=== WHAT NEEDS TO BE DONE ===
Nothing outside the lines from the one containing "Reconstruct this shot" through the one containing "pose from metres" should be copied, and no pictures either. Copy those lines exactly.

=== TASK DATA ===
########

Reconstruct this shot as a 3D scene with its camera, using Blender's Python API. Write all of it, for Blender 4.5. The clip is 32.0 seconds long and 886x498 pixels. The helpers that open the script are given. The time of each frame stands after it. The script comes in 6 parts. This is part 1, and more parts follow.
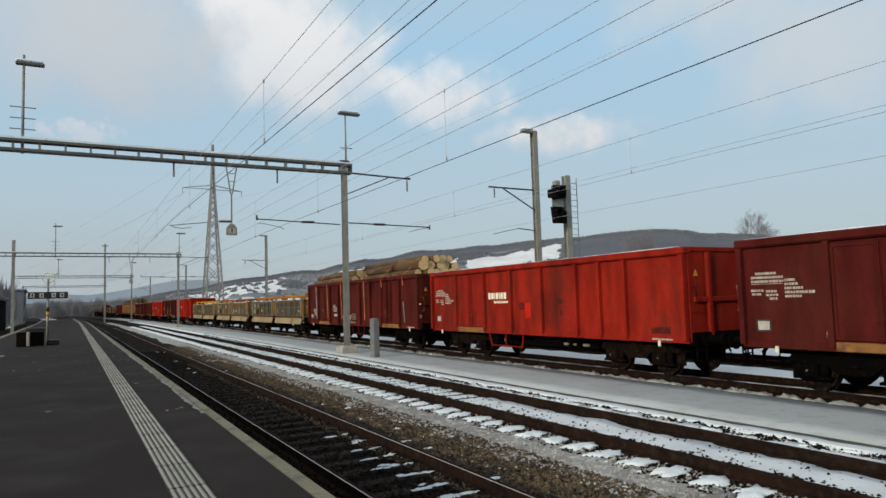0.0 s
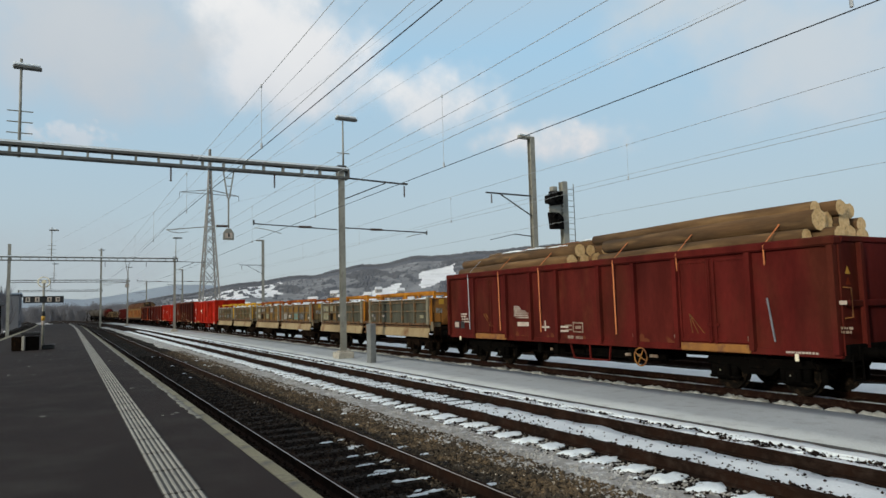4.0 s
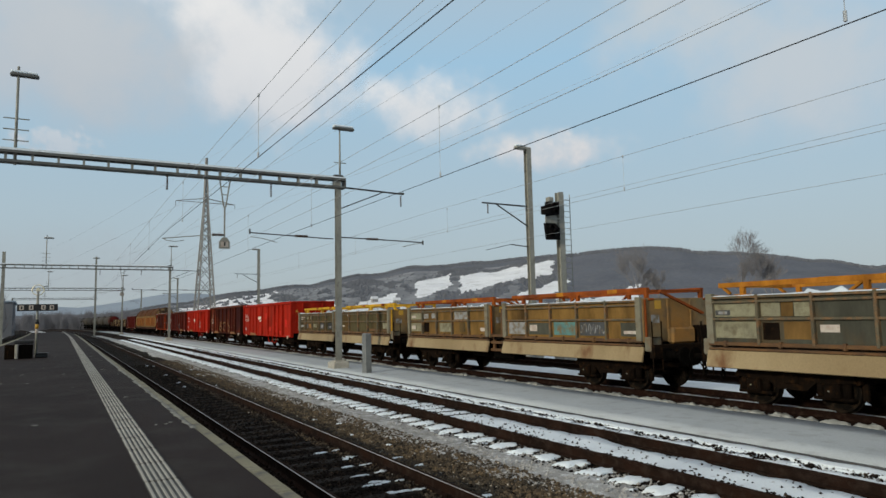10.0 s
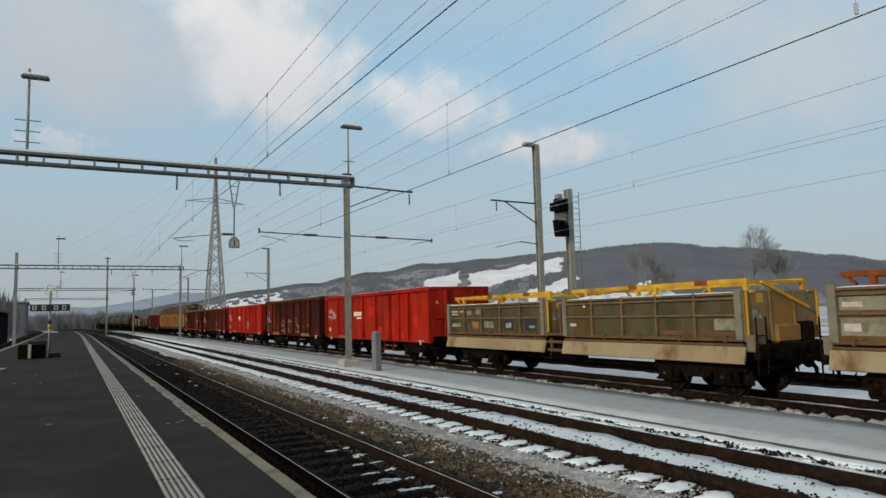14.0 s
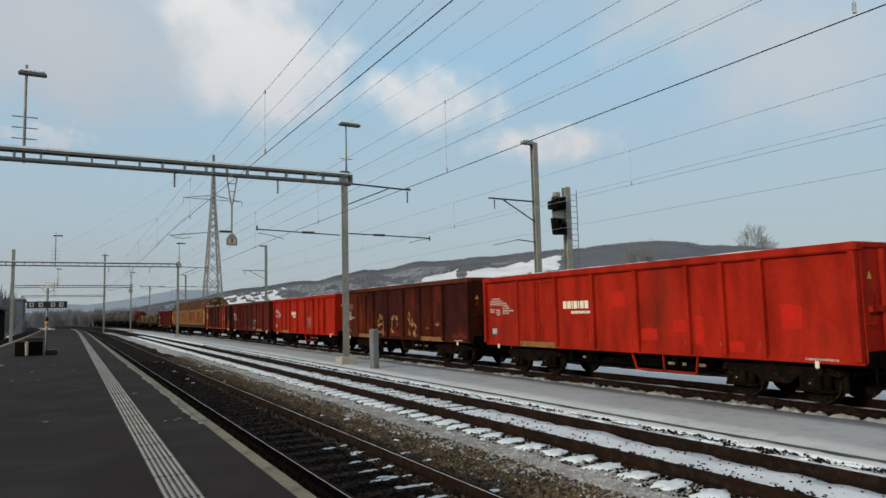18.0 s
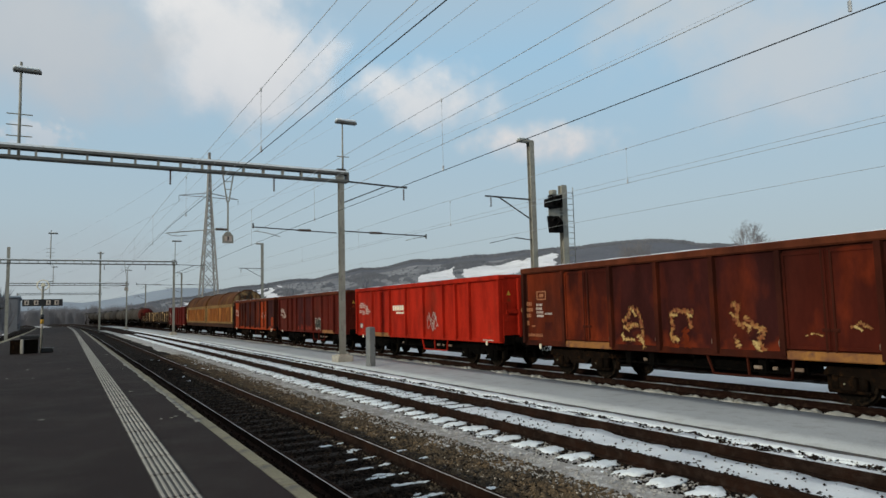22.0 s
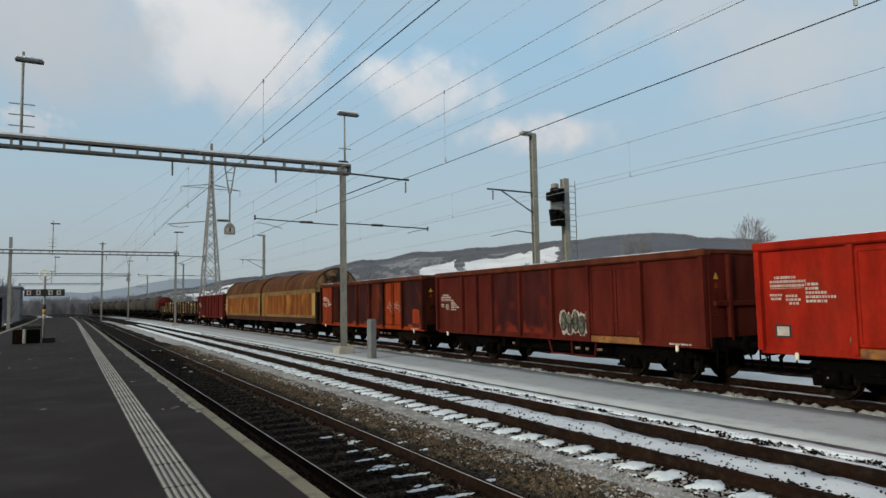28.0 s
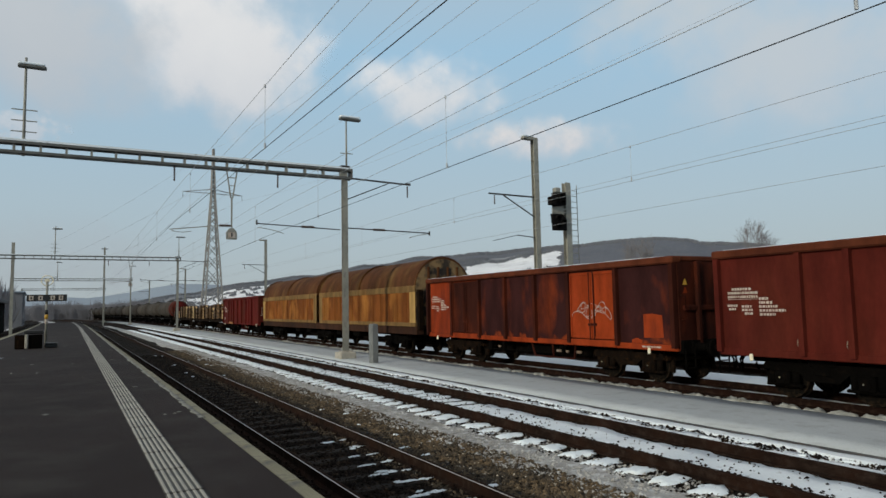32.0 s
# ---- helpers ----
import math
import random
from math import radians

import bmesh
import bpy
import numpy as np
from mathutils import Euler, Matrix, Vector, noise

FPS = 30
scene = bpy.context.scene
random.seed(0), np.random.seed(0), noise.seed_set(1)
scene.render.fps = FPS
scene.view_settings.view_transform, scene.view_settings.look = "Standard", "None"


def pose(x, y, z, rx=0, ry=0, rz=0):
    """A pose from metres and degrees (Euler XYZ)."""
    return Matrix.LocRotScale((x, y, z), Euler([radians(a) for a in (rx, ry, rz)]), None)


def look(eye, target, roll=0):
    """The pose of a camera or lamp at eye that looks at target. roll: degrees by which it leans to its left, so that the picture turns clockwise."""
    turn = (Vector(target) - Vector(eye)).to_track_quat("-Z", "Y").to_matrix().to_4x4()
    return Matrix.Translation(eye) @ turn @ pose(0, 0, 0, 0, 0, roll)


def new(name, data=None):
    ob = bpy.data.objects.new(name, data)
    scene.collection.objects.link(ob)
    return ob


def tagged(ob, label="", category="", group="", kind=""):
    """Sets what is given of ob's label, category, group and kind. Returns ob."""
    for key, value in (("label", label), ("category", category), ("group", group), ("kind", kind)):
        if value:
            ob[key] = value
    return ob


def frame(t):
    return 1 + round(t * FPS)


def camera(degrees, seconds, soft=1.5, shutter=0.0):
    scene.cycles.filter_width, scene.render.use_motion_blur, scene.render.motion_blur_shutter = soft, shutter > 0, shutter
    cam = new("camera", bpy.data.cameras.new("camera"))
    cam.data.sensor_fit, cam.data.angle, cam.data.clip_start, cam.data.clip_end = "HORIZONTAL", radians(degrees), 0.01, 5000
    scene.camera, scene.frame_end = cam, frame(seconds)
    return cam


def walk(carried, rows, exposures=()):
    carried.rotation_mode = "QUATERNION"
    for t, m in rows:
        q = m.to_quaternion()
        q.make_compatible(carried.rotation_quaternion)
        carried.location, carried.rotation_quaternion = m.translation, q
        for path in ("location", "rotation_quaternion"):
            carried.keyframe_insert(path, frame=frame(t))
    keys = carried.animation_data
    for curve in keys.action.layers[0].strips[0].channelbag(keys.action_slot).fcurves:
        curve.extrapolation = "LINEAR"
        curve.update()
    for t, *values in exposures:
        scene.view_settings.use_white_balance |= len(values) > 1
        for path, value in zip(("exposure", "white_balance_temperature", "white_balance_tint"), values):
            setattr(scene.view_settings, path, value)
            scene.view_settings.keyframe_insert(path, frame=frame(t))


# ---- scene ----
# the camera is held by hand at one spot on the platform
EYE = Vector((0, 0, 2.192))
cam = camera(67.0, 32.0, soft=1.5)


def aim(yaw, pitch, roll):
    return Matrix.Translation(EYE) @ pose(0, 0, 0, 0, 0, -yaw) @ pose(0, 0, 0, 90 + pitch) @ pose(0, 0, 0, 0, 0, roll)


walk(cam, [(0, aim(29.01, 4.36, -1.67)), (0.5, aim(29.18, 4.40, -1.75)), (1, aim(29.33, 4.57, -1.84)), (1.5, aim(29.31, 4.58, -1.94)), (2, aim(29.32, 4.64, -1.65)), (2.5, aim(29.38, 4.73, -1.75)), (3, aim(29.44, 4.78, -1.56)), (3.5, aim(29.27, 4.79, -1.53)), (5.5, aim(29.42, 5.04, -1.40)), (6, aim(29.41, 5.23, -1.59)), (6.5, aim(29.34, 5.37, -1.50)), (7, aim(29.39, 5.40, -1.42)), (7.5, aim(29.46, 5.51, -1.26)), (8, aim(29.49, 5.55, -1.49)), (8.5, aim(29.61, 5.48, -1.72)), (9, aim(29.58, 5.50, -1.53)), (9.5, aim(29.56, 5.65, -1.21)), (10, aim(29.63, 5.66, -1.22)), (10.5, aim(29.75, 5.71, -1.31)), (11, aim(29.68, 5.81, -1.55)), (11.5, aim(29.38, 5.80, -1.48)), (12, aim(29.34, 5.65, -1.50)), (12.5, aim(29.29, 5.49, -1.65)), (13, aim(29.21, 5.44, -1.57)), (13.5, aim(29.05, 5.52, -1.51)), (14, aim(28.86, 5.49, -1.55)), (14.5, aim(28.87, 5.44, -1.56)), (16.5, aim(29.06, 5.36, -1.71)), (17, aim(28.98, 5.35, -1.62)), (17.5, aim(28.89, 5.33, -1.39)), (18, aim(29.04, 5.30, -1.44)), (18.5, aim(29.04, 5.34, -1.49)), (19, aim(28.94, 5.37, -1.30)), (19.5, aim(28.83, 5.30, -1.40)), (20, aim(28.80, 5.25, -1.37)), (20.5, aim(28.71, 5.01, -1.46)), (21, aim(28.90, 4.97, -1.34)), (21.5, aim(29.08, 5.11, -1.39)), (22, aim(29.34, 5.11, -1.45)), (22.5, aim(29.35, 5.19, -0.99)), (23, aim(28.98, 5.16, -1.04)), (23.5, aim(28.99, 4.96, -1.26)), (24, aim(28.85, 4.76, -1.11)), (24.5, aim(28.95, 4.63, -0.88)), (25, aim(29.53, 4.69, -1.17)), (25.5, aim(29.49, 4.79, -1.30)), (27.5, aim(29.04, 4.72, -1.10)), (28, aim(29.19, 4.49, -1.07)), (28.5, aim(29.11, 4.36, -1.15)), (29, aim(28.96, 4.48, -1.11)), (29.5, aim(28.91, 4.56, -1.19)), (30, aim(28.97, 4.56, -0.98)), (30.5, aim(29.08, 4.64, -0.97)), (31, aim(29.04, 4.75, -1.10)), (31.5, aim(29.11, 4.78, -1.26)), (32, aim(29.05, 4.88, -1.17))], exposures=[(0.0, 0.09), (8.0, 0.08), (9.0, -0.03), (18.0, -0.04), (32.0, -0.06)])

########

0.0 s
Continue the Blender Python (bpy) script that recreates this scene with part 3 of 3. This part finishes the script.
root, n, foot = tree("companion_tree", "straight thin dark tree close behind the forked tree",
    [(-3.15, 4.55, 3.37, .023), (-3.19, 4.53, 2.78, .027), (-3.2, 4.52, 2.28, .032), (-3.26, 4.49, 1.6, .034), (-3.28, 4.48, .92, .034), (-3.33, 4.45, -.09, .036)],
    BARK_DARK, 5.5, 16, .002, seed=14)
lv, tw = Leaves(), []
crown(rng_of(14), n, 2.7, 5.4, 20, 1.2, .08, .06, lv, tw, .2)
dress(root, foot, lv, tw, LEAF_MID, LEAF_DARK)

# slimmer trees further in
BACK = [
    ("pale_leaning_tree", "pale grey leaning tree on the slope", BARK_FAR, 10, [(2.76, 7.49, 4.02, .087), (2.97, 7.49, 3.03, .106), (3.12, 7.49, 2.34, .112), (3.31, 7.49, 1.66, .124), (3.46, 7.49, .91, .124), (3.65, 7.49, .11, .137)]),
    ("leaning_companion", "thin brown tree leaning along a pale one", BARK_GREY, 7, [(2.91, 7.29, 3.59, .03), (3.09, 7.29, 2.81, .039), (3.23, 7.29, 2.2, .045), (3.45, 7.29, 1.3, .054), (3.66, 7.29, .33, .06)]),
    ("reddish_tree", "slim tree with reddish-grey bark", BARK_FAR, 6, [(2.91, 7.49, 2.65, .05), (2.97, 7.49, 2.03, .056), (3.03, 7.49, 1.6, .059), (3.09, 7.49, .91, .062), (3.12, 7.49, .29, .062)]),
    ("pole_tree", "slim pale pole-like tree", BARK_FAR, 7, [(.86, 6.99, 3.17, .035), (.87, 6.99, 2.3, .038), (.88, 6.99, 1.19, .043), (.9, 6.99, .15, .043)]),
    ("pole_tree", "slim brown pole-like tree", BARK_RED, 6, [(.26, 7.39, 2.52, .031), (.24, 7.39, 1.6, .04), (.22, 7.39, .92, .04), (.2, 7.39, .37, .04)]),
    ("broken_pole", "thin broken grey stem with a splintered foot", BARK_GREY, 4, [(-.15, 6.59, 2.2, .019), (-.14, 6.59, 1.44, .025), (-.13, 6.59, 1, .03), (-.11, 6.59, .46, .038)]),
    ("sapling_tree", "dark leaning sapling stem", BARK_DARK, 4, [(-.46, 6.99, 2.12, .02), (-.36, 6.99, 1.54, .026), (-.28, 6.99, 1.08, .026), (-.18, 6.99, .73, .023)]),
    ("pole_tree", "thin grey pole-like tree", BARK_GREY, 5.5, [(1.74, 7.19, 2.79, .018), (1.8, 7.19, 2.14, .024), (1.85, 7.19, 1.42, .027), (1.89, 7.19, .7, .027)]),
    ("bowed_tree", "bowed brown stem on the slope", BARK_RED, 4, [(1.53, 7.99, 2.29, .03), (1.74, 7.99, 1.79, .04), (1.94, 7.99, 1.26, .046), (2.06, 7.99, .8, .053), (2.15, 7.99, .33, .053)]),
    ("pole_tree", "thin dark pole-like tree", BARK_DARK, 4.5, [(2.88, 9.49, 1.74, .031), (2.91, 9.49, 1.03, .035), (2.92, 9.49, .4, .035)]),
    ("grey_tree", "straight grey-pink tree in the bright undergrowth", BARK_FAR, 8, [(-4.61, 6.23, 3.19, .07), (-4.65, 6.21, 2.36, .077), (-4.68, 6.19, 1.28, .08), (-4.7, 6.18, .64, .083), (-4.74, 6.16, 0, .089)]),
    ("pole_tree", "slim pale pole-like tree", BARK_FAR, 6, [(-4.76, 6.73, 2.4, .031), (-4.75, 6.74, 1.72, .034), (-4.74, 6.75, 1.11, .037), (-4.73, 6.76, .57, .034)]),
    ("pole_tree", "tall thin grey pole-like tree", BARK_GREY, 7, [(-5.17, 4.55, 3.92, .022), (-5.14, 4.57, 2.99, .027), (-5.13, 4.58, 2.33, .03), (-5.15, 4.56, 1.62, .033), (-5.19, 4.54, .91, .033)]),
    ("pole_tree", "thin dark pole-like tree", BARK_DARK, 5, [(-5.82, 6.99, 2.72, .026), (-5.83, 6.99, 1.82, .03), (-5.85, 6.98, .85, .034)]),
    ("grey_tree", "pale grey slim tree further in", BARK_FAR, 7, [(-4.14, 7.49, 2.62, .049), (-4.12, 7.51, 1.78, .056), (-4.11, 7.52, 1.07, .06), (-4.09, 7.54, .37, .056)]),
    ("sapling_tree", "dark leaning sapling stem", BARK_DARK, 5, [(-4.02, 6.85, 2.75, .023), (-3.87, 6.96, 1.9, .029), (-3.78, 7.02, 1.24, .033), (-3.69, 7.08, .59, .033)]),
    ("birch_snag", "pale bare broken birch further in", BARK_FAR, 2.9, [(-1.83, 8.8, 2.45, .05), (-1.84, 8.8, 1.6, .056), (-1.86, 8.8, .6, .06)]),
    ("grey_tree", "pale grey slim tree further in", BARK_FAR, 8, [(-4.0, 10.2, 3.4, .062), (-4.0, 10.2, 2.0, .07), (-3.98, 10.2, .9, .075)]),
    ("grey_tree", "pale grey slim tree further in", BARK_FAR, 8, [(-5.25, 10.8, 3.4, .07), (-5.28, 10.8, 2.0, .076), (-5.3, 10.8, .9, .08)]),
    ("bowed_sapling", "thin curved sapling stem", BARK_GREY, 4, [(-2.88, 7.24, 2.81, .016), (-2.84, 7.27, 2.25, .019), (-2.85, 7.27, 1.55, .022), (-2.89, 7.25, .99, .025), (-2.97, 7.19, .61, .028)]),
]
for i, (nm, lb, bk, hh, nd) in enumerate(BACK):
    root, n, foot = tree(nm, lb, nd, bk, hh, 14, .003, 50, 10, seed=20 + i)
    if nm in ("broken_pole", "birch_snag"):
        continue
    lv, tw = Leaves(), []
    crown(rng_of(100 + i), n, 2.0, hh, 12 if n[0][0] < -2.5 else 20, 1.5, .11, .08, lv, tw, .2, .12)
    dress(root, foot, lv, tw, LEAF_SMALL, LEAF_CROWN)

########

=== SOLUTION FOR THIS PROBLEM ===
Reconstruct this shot as a 3D scene with its camera, using Blender's Python API. Write all of it, for Blender 4.5. The clip is 32.0 seconds long and 886x498 pixels. The helpers that open the script are given. The time of each frame stands after it. The script comes in 6 parts. This is part 1, and more parts follow.
0.0 s
4.0 s
10.0 s
14.0 s
18.0 s
22.0 s
28.0 s
32.0 s
# ---- helpers ----
import math
import random
from math import radians

import bmesh
import bpy
import numpy as np
from mathutils import Euler, Matrix, Vector, noise

FPS = 30
scene = bpy.context.scene
random.seed(0), np.random.seed(0), noise.seed_set(1)
scene.render.fps = FPS
scene.view_settings.view_transform, scene.view_settings.look = "Standard", "None"


def pose(x, y, z, rx=0, ry=0, rz=0):
    """A pose from metres and degrees (Euler XYZ)."""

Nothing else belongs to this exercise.